Mr Cribb said: “The two evenings went exceptionally well with lots of customers coming to see us who have been missing us for the past six weeks.

“Some were quite emotional about seeing our team and helpers in masks outside the hotel.

“People generally seemed very grateful that they could pop out and with minimal fuss and no human contact, without even having to get out of the car, could pick up some lovely restaurant-style food.

“Fresh cod and chips, steak and Eight Arch Ale pie and West Country beef burger were the three most popular items.”

He saluted the suppliers who had made the service possible. “There are suppliers I owe thousands of pounds to who would be within their rights to refuse to deliver to us. They want to deliver even though we owe them money,” he said.

“The community spirit has been exceptional. I’ve never not paid a supplier in the 15 years I’ve been operating. I guess they appreciate that and they know we want to pay them.”

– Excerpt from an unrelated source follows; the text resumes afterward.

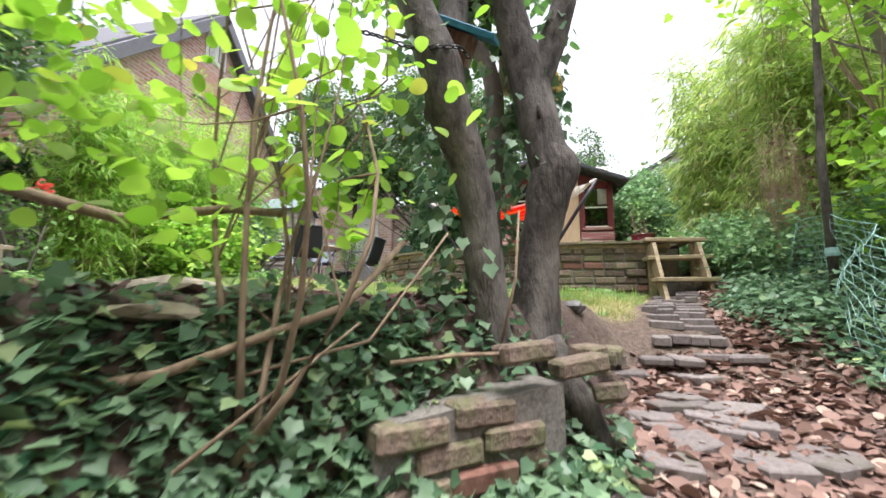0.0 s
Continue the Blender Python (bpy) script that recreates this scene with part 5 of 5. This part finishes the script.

Mr Cribb, who also runs Urban Reef and Urban Gardens, is among the 200 members of the local group Wonky Table, which is calling for more aid for the sector. The group’s requests include a cut in VAT and a flexible furlough scheme, so that the industry does not have to put all its staff back on the payroll at once.

“We’ll either be bringing back a few members of our team, in which case most people would end up without jobs, or we’re going to need ongoing support,” said Mr Cribb.

It has been suggested that restaurants and pubs may reopen at 50 per cent capacity to allow social distancing.

“There’s a three to eight per cent profit margin in the industry. You can’t take out 50 per cent of your seats and 50 per cent of your revenue – the model doesn’t work,” said Mr Cribb.

“At the moment, I expect to be able to bring back 30-40 per cent of my team if we get told to do it on one day,” he added.

He warned that “as many as 80 per cent of the industry could go under” if restaurants had to pay their full rent and staff costs on drastically reduced income.